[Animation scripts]
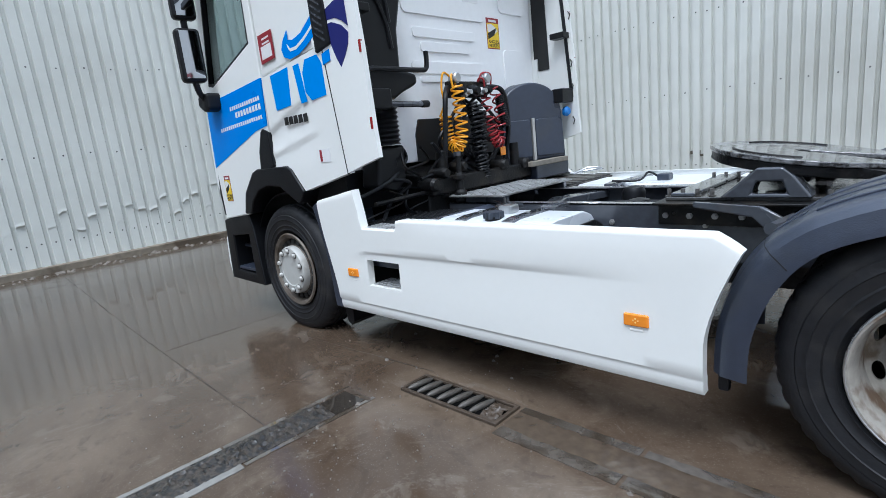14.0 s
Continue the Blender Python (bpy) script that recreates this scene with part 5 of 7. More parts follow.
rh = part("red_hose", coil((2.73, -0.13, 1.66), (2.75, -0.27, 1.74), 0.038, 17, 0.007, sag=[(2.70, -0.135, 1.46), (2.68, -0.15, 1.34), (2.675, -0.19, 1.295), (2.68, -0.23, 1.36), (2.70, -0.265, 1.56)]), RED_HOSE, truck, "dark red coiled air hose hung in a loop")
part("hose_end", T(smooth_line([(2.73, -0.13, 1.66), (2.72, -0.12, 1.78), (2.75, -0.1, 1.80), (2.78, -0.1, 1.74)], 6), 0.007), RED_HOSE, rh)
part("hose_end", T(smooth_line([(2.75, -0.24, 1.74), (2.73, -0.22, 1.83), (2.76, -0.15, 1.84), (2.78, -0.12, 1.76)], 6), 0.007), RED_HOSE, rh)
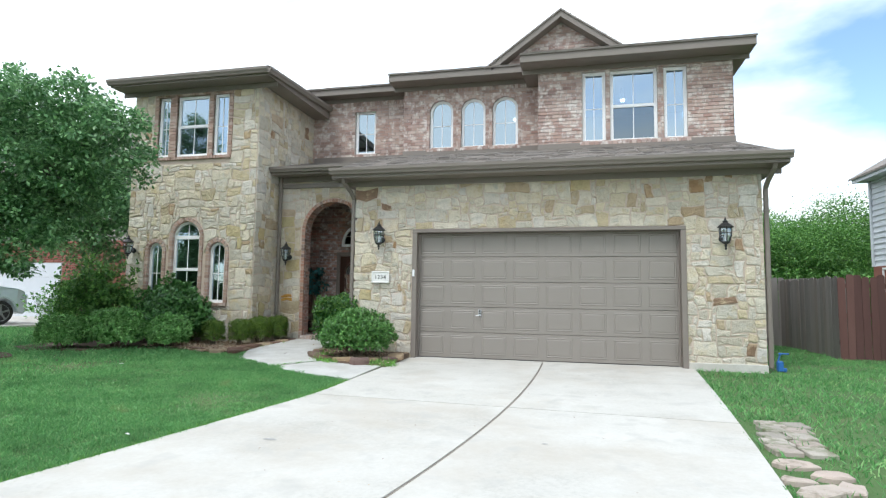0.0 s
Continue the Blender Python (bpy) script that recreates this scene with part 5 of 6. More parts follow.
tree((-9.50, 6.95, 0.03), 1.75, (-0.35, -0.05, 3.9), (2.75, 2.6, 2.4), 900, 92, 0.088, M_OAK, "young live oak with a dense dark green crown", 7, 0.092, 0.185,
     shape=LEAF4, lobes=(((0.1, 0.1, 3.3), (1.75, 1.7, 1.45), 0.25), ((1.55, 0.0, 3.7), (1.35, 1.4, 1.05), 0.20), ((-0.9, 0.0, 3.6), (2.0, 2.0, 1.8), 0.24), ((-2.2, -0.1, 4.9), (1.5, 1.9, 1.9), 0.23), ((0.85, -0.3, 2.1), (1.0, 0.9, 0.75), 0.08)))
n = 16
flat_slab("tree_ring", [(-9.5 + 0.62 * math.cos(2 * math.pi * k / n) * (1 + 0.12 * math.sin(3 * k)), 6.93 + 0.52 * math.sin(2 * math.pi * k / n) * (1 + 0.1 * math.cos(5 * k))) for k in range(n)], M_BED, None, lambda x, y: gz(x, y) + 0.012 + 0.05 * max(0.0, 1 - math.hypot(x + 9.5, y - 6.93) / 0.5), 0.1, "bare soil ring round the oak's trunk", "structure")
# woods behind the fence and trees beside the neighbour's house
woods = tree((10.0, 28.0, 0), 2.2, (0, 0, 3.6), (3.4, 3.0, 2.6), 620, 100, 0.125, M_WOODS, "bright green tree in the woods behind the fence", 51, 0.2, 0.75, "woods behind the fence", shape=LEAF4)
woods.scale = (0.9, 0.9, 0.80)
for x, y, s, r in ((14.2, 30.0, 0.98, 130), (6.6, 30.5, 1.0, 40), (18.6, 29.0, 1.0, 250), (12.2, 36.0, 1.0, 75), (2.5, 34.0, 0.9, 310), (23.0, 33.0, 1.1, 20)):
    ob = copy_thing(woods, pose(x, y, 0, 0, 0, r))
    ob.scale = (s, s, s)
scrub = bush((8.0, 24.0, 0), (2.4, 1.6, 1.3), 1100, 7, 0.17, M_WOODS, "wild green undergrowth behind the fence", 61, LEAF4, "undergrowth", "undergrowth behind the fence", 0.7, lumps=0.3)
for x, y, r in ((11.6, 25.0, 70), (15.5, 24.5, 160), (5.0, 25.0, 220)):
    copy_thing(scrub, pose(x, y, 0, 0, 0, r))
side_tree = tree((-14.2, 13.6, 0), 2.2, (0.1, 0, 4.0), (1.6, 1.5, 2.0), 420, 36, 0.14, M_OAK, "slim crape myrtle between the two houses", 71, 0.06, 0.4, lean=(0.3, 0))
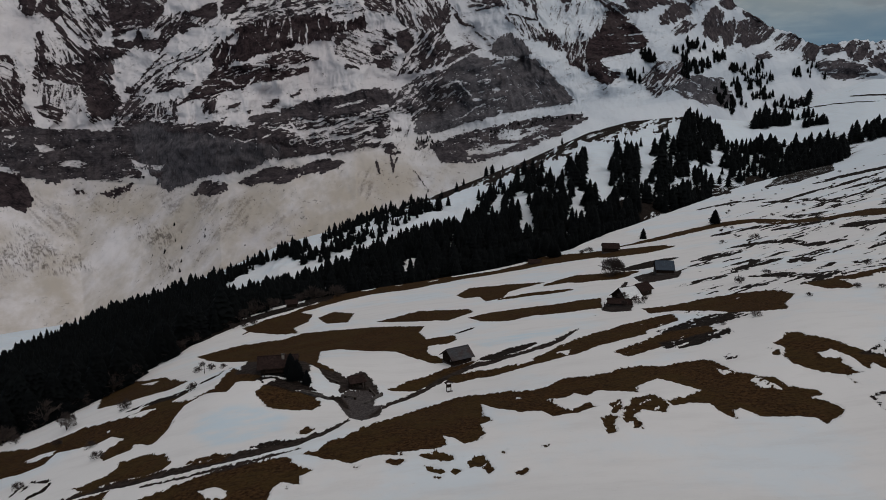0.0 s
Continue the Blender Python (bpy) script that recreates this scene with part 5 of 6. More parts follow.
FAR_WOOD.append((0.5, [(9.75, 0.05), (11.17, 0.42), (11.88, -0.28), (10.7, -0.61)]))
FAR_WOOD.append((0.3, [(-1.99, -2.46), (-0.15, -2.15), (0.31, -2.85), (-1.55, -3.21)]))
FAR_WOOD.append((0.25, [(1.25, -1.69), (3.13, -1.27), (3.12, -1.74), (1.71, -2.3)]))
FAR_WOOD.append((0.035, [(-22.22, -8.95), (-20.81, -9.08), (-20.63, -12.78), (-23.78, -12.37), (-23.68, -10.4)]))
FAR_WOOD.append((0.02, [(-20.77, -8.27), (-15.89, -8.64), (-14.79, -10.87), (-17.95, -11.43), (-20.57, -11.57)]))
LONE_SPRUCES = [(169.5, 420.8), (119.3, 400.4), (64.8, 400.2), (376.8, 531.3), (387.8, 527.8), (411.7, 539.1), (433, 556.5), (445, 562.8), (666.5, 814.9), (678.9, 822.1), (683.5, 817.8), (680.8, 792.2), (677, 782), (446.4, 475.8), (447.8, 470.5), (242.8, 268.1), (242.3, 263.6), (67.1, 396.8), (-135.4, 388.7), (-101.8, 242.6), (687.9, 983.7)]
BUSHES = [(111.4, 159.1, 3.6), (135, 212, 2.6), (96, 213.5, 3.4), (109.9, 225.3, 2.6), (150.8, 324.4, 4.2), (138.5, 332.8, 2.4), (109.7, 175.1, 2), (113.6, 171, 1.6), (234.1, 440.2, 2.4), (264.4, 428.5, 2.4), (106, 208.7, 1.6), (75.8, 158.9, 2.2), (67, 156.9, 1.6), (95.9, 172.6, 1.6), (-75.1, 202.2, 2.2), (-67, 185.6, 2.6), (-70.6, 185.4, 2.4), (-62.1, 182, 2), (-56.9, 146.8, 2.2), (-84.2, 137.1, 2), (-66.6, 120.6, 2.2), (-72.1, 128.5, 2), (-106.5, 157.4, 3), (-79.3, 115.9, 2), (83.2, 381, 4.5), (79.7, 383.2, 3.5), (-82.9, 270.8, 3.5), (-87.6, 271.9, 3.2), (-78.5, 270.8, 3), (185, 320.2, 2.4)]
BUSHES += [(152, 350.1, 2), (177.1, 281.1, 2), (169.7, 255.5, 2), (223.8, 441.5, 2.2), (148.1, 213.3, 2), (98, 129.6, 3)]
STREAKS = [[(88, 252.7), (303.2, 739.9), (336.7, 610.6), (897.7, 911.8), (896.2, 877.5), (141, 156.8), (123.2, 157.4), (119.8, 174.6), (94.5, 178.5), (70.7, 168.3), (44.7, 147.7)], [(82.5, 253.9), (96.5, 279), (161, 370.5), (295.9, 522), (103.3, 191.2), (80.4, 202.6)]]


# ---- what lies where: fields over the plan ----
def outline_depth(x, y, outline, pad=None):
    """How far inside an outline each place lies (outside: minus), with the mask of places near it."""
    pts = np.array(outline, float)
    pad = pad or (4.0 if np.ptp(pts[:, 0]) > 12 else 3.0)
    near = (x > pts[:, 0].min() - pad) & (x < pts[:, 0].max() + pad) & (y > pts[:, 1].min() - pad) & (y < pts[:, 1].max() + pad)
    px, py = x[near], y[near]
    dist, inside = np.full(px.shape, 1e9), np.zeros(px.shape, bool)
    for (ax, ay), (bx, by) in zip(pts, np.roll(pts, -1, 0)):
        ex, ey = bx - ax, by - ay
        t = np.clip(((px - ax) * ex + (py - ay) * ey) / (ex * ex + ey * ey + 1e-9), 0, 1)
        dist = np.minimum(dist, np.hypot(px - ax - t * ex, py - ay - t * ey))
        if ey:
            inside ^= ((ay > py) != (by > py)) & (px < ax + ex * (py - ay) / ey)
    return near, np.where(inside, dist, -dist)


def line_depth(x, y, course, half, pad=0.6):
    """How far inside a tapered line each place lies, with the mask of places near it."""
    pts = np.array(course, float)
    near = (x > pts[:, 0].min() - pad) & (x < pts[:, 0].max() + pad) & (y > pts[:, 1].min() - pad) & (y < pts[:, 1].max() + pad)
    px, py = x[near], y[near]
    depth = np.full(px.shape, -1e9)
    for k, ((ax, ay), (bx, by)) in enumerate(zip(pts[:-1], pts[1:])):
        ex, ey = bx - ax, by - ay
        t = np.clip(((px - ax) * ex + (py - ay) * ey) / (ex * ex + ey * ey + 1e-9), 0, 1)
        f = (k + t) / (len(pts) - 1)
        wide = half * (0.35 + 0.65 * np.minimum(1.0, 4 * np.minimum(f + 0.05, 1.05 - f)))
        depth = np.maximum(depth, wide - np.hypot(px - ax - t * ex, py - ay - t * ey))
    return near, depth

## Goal
Show every line where the string "with" appears.

## Answer
Continue the Blender Python (bpy) script that recreates this scene with part 5 of 7. More parts follow.
Continue the Blender Python (bpy) script that recreates this scene with part 5 of 6. More parts follow.
tree((-9.50, 6.95, 0.03), 1.75, (-0.35, -0.05, 3.9), (2.75, 2.6, 2.4), 900, 92, 0.088, M_OAK, "young live oak with a dense dark green crown", 7, 0.092, 0.185,
Continue the Blender Python (bpy) script that recreates this scene with part 5 of 6. More parts follow.
    """How far inside an outline each place lies (outside: minus), with the mask of places near it."""
    """How far inside a tapered line each place lies, with the mask of places near it."""